Pharmacologic (1- to 3-gram/day) niacin doses increase HDL levels by 10-30%, making it the most powerful agent to increase HDL-cholesterol. A randomized clinical trial demonstrated that treatment with niacin can significantly reduce atherosclerosis progression and cardiovascular events. Niacin products sold as “no-flush”, i.e. not having side-effects such as “niacin flush”, do not, however, contain free nicotinic acid and are therefore ineffective at raising HDL, while products sold as “sustained-release” may contain free nicotinic acid, but “some brands are hepatotoxic”; therefore the recommended form of niacin for raising HDL is the cheapest, immediate-release preparation. Both fibrates and niacin increase artery toxic homocysteine, an effect that can be counteracted by also consuming a multivitamin with relatively high amounts of the B-vitamins, but multiple European trials of the most popular B-vitamin cocktails, trial showing 30% average reduction in homocysteine, while not showing problems have also not shown any benefit in reducing cardiovascular event rates. A 2011 niacin study was halted early because patients adding niacin to their statin treatment showed no increase in heart health, but did experience an increase in the risk of stroke.

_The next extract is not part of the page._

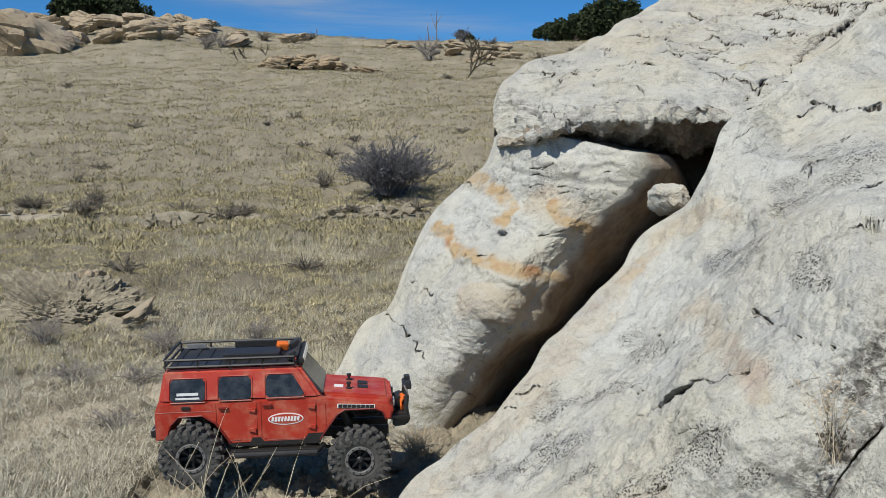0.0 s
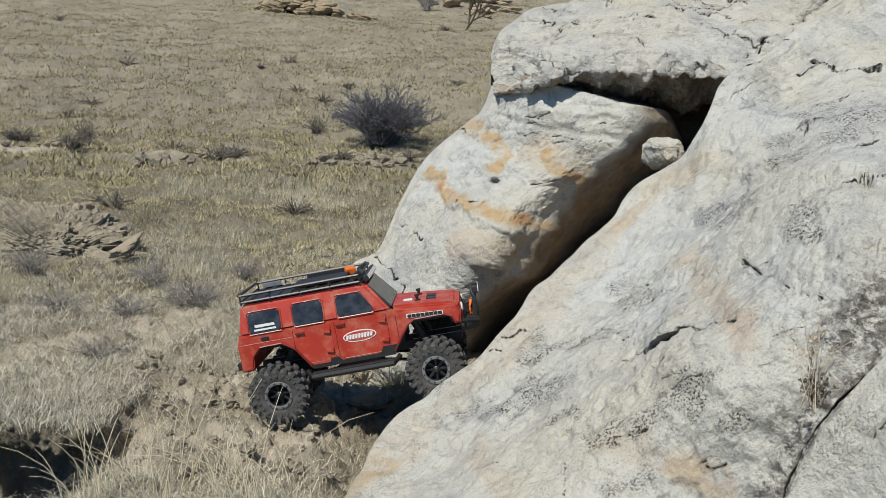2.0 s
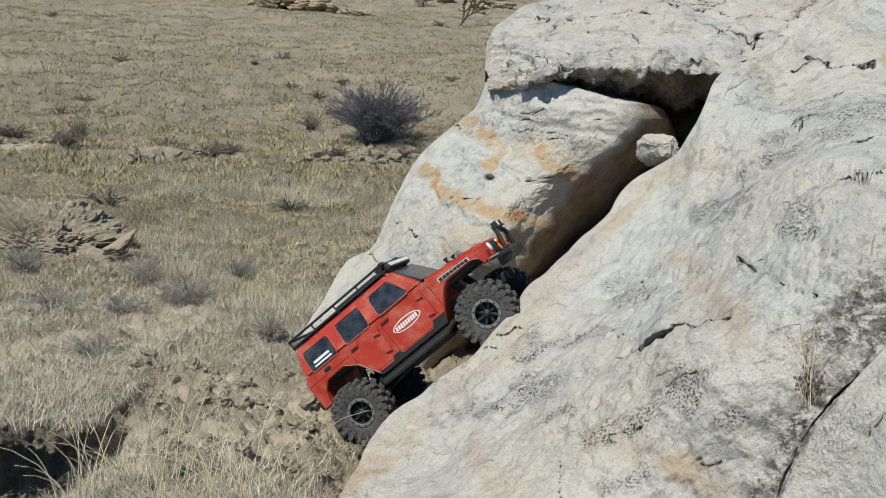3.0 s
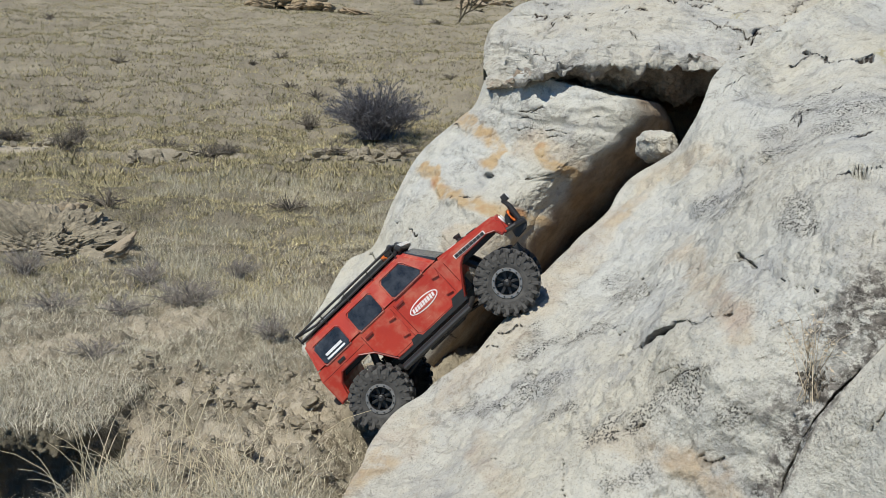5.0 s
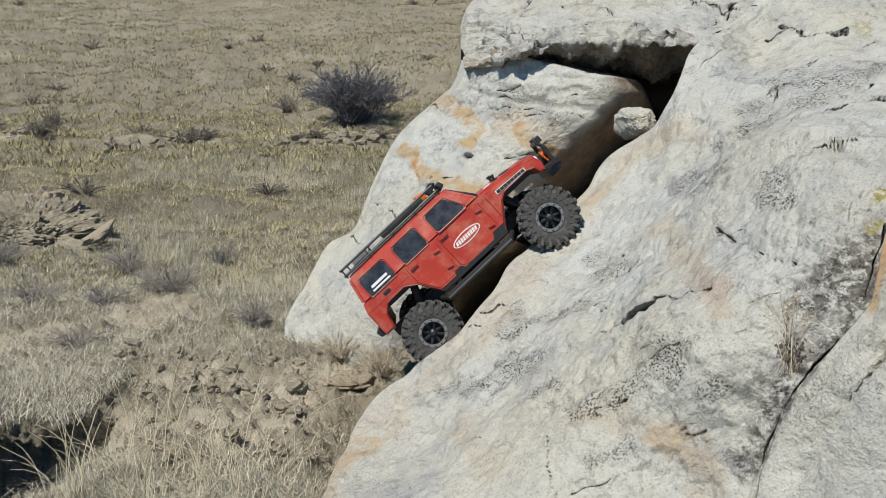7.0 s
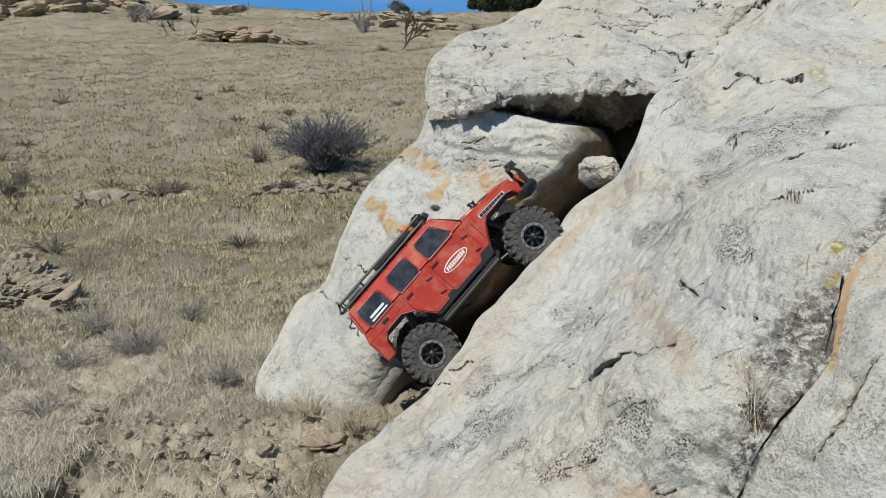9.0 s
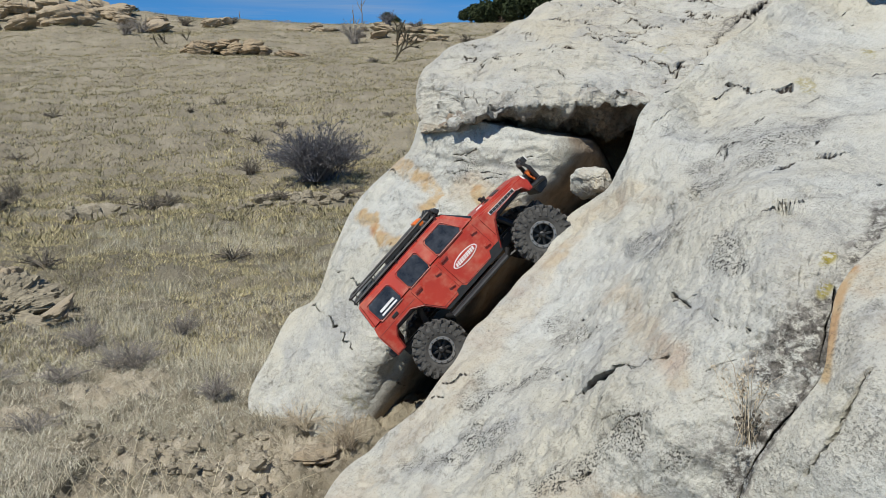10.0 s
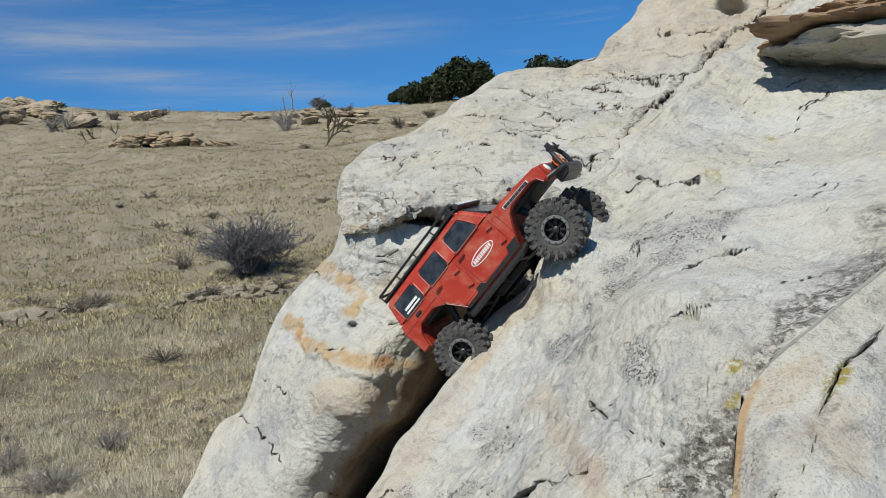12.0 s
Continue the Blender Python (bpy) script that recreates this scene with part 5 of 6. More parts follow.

In contrast, while the use of statins is effective against high levels of LDL cholesterol, most have little or no effect in raising HDL cholesterol. Rosuvastatin and pitavastatin, however, have been demonstrated to significantly raise HDL levels.
Lovaza has been shown to increase HDL-C. However, the best evidence to date suggests it has no benefit for primary or secondary prevention of cardiovascular disease.
Though it has not yet been FDA-approved, the PPAR modulator (sometimes referred to as a SARM) GW501516, currently a research chemical (not for human consumption), has shown a positive effect on HDL-C and an antiatherogenic where LDL is an issue.